La crisi della Volkswagen si inserisce nel mezzo di una crisi di governo caduto proprio sul punto dello sforamento del vincolo di bilancio, ovvero sulla possibilità da parte del governo federale di contrarre nuovo debito in un momento di congiuntura economica negativa. L’intervento da parte dello stato (che pure partecipa a livello di Land nella proprietà) per salvare l’azienda con più dipendenti in Germania sembra al momento essere piuttosto irrealistico, non solo per il ritorno di una destra rigorista che non ha alcuna intenzione di estendere l’intervento pubblico nel sociale.
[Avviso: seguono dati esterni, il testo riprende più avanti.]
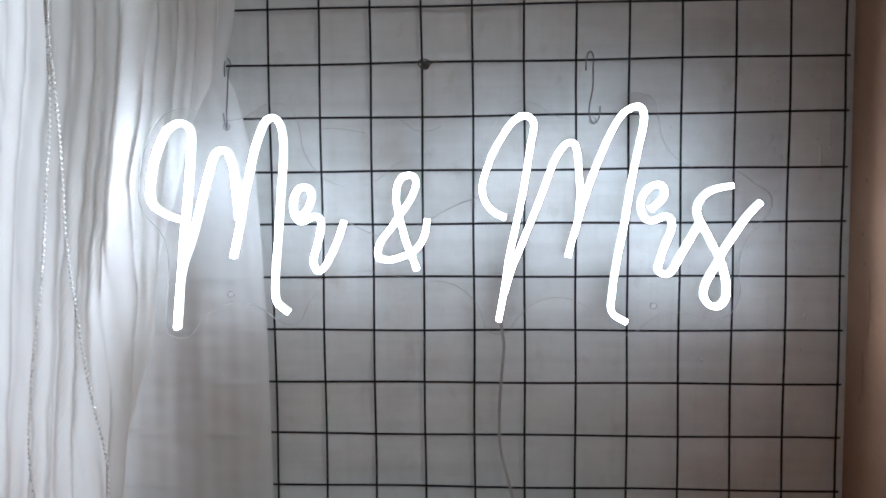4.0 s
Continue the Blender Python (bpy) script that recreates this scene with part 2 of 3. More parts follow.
def window_frame(name, lo, hi):
    """Four bars round an opening."""
    window = tagged(new(name), "unseen white painted window frame in the wall", "window", kind="structure")
    a, b = 0, 2
    for axis, edge in ((b, 0), (b, 1), (a, 0), (a, 1)):
        p, q = list(lo), list(hi)
        if axis == a:
            p[b], q[b] = p[b] + 0.05, q[b] - 0.05
        if edge:
            p[axis] = hi[axis] - 0.05
        else:
            q[axis] = lo[axis] + 0.05
        part("window_frame", box_bm(p, q, 0.004), WINDOW_PAINT, window)


wall_back = structure("wall_north", joined_boxes(around_opening(LEFT_X - 0.15, RIGHT_X + 0.15, SIDE_WIN_X, SIDE_WIN_Z, WALL_Y, WALL_Y + 0.15)), PLASTER, "white painted plaster wall with drips and blobs of paint")
# Its unseen front length is added to shade the right of the north wall.
wall_side = structure("wall_east", box_bm((SIDE_X, -SHADE_REACH, FLOOR_Z), (SIDE_X + 0.12, WALL_Y - 0.0005, CEIL_Z), 0.004), SIDE_PAINT, "brown painted side wall with paint runs, lengthened out of view for shade")
structure("wall_west", box_bm((LEFT_X - 0.15, FRONT - 0.15, FLOOR_Z), (LEFT_X, WALL_Y - 0.0005, CEIL_Z)), ROOM_PAINT, "plain off-white painted wall")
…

La gestione complessiva della crisi dell’automobile mette infatti a nudo la crisi che investe nel profondo i resti delle socialdemocrazie occidentali nella loro capacità di mediare il conflitto di classe, lasciando alla politica poco più che gli appelli accorati alla responsabilità del padronato.
D’altro canto, l’offerta arrivata alla dirigenza Volkswagen da parte di IG Metall, impegnato in una battaglia su più fronti vista le serie di annunci di ridimensionamenti in altre importanti aziende come Ford e Thyssenkrupp, già mostrava segni di una debolezza ormai acclarata: salvare i posti di lavoro in cambio di aumenti salariali versati in un fondo di solidarietà come strumento di flessibilità per gestire i cali di produzione. Che siano ormai mutati i rapporti di forza lo racconta anche il fatto che con un’inflazione a più del 7% il salario nominale degli operai della Volkswagen, storica roccaforte del potere operaio, è aumentato negli ultimi anni di appena il 3%.
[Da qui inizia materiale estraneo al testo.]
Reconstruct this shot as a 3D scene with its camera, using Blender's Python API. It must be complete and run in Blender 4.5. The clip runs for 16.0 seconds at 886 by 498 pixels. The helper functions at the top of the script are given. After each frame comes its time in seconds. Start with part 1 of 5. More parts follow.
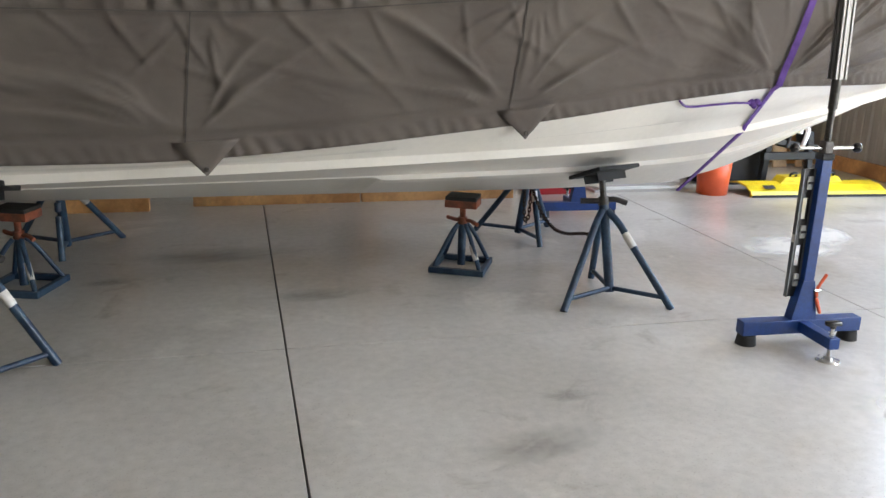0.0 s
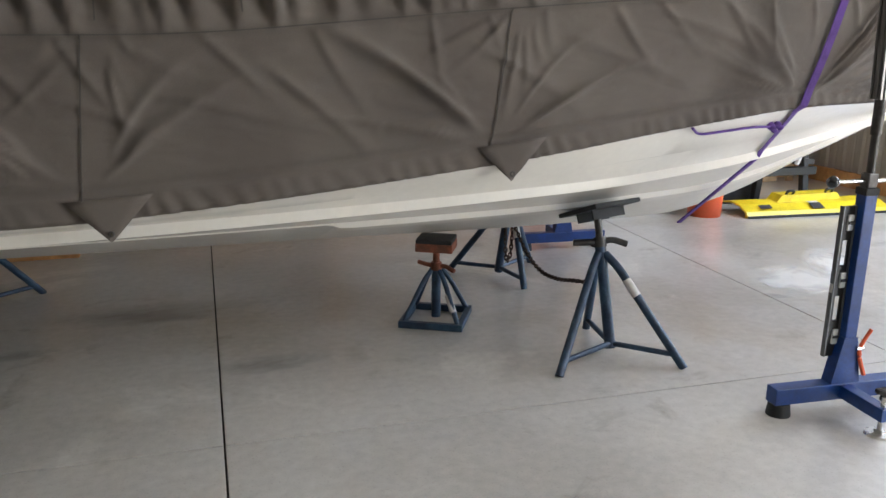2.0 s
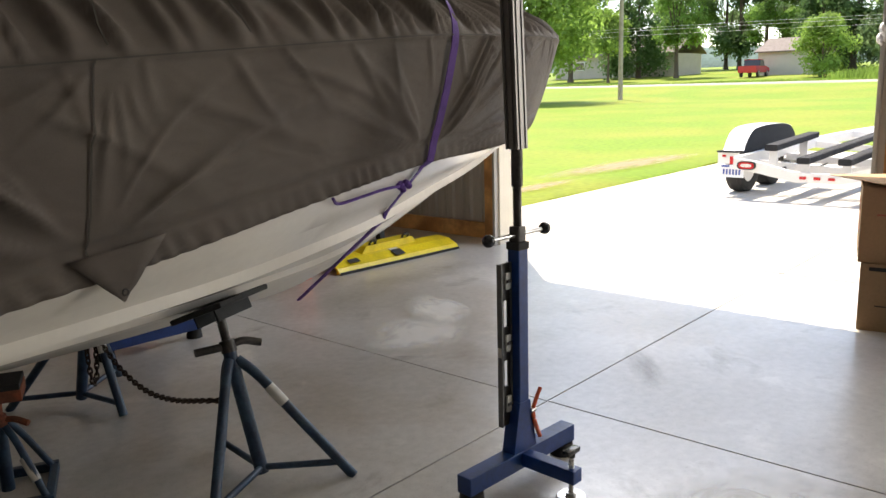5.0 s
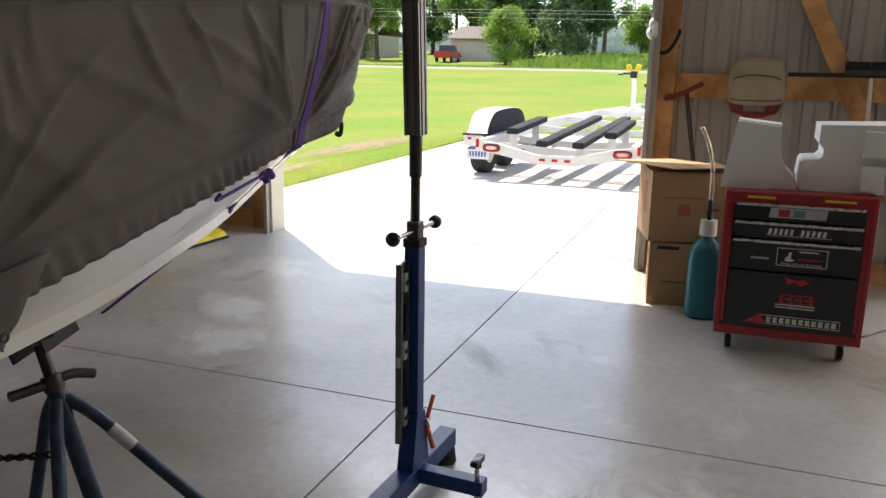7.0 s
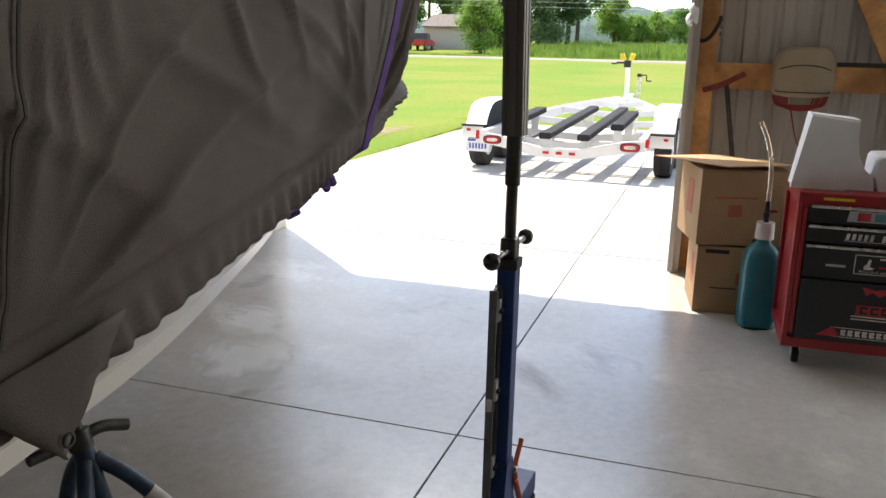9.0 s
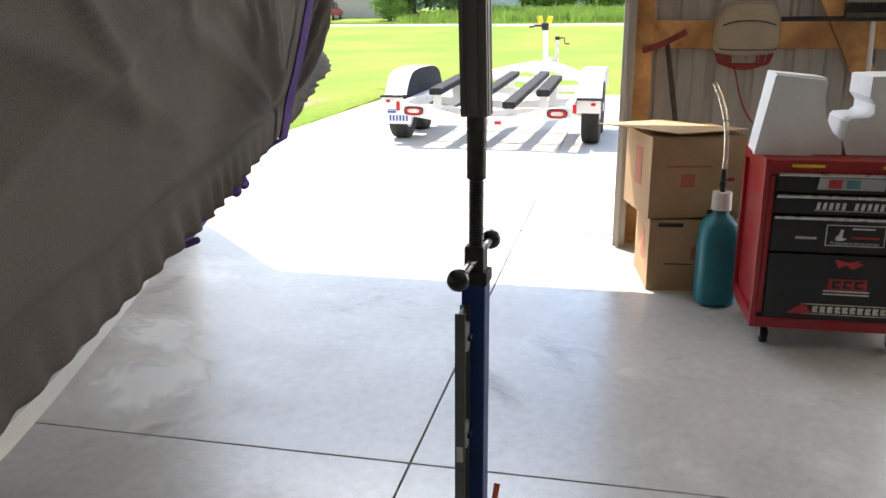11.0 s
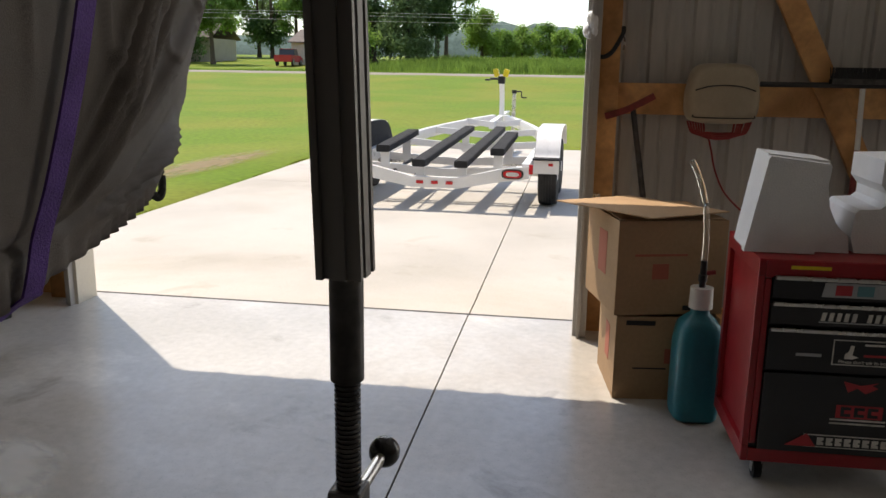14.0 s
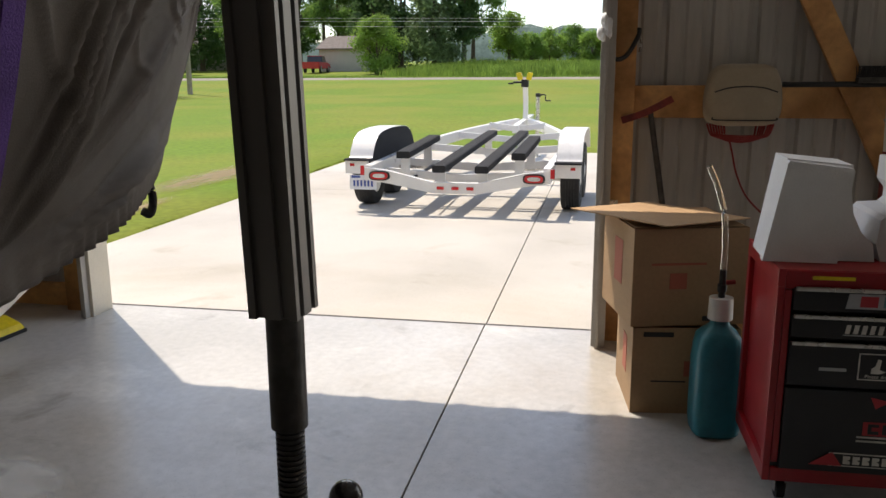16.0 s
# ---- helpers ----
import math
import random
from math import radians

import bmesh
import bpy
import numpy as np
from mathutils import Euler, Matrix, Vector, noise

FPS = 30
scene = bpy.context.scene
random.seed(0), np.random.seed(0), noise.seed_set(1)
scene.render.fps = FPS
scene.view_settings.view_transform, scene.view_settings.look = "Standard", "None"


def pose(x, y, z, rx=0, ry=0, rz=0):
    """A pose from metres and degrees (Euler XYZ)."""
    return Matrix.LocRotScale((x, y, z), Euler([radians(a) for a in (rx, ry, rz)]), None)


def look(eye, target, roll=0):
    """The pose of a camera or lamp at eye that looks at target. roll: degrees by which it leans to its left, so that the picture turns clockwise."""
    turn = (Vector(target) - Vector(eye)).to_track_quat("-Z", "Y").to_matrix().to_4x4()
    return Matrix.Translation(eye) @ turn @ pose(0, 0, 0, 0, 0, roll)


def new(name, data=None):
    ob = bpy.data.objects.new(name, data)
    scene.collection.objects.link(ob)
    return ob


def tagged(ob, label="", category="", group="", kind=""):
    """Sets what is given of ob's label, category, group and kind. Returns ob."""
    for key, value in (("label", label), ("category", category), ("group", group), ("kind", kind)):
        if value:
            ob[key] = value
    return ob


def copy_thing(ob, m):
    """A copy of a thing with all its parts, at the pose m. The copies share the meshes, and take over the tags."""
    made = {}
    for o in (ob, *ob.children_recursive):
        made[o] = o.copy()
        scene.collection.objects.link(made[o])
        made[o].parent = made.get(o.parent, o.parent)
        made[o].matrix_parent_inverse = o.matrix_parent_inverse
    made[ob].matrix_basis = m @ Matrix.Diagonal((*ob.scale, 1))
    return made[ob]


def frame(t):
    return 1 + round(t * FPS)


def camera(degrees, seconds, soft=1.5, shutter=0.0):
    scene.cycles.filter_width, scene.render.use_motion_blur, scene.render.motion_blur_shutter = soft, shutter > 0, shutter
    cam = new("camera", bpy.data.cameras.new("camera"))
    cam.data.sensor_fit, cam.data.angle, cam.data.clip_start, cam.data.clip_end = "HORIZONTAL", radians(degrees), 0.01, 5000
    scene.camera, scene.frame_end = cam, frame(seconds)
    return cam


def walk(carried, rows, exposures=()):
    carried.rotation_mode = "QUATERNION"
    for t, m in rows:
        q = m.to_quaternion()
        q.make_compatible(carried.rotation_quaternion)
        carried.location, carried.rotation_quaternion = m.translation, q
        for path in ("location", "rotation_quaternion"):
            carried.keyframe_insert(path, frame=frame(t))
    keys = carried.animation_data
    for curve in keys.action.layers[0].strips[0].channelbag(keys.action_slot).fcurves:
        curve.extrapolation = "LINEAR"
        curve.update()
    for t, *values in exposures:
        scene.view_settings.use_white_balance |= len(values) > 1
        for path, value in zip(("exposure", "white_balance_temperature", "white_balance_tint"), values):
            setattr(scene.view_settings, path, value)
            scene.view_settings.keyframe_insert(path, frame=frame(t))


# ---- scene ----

Oltre a prendersela con le pessime strategie del management o con la cattiva volontà della politica nazionale, come fa grossa parte della sinistra tedesca, molto indignata ma con scarsa immaginazione, sarebbe forse politicamente più utile chiedersi quali siano stati i limiti nell’organizzazione e nella strategia del sindacato e dei movimenti degli ultimi anni e se è ancora possibile, nella congiuntura segnata dalla guerra e dalla crisi del capitalismo neoliberale globale, affidarsi a soluzioni nazionali che rischiano di essere se va bene inefficaci e se va male controproducenti, cioè alleate delle destre conservatrici.
Negli anni, una fetta del lavoro, quello più precario e sottopagato, è rimasta fuori dalla contrattazione collettiva e dal modello di co-determinazione tedesco (Mitbestimmung) – ovvero la partecipazione delle lavoratrici e dei lavoratori alle decisioni aziendali, un modello in crisi già da un pezzo – anche nei settori più sindacalizzati come i metalmeccanici. D’altra parte, l’indebolimento della capacità di lotta del lavoro vivo è legato a una frammentazione (economica, giuridica e quindi anche politica) che ha a che vedere con il piano transnazionale della vicenda.
Non si tratta solo della pratica di delocalizzare la produzione nei paesi con il costo del lavoro più basso, dentro e fuori la UE. La fabbrica della Tesla aperta pochi anni fa fuori Berlino è diventata il maggior competitor sul territorio nazionale nella produzione di auto elettriche grazie ai costi di produzione più bassi e una compressione dei diritti dei lavoratori. La forma giuridica della Tesla, quella della “Societas Europea” – un prodotto della normativa comunitaria – garantisce infatti all’azienda la libera circolazione del capitale dentro l’UE anche grazie alla maggiore libertà dal controllo della propria attività da parte dei lavoratori e dei sindacati che, infatti, sono in minoranza nel consiglio di rappresentanza.
I lavoratori della Gigafactory berlinese hanno denunciato da tempo il “clima di terrore” che si respira dentro la Tesla, per le pratiche antisindacali già consolidate negli stabilimenti statunitensi, con tassi d’infortunio più alti della media. Tuttavia, la competizione a ribasso sulle condizioni di lavoro sta pagando: mentre le grandi aziende automobilistiche tedesche annunciavano chiusure e licenziamenti, la Tesla ha comunicato che assumerà altri 500 dipendenti a tempo indeterminato e aumenterà i salari del 4%.
La crisi della Volkswagen non è chiaramente un problema solo tedesco, tanto per il suo significato materiale che simbolico. La crisi del settore dell’automobile travolto dalla transizione sta avendo chiaramente i suoi effetti anche in Italia, per esempio, come testimonia la tormentata vicenda Stellantis tra minacce di licenziamenti e continue richieste di aiuto da parte dello stato. Questa crisi sembra piuttosto il segno che quello a cui stiamo assistendo è il canto del cigno del modello di socialdemocrazia europea come lo conoscevamo, messa definitivamente in crisi dalla terza guerra mondiale che richiede un comando ancor più serrato sulle condizioni di produzione e riproduzione della società.
Questo ha preso la forma di un attacco senza precedenti al lavoro vivo e alle condizioni di vita di milioni di proletari, non solo quelli dentro i cancelli delle aziende in crisi, che passa dalla compressione dei salari alla precarizzazione del lavoro, dai tagli al welfare all’irrigidirsi di gerarchie patriarcali e razziste. Come le lotte dello scorso anno degli autoworkers negli Stati Uniti avevano riportato lo sciopero e la lotta per il salario al centro dello scontro sul destino della transizione, oggi la lotta degli operai Volkswagen anticipa quella che sarà la posta in gioco sulla lotta per il clima e per i salari in Europa. Formulare una risposta che sia all’altezza della sfida posta dalla lotta di classe dentro la transizione ecologica non può passare per la riedizione di quanto abbiamo già visto finora.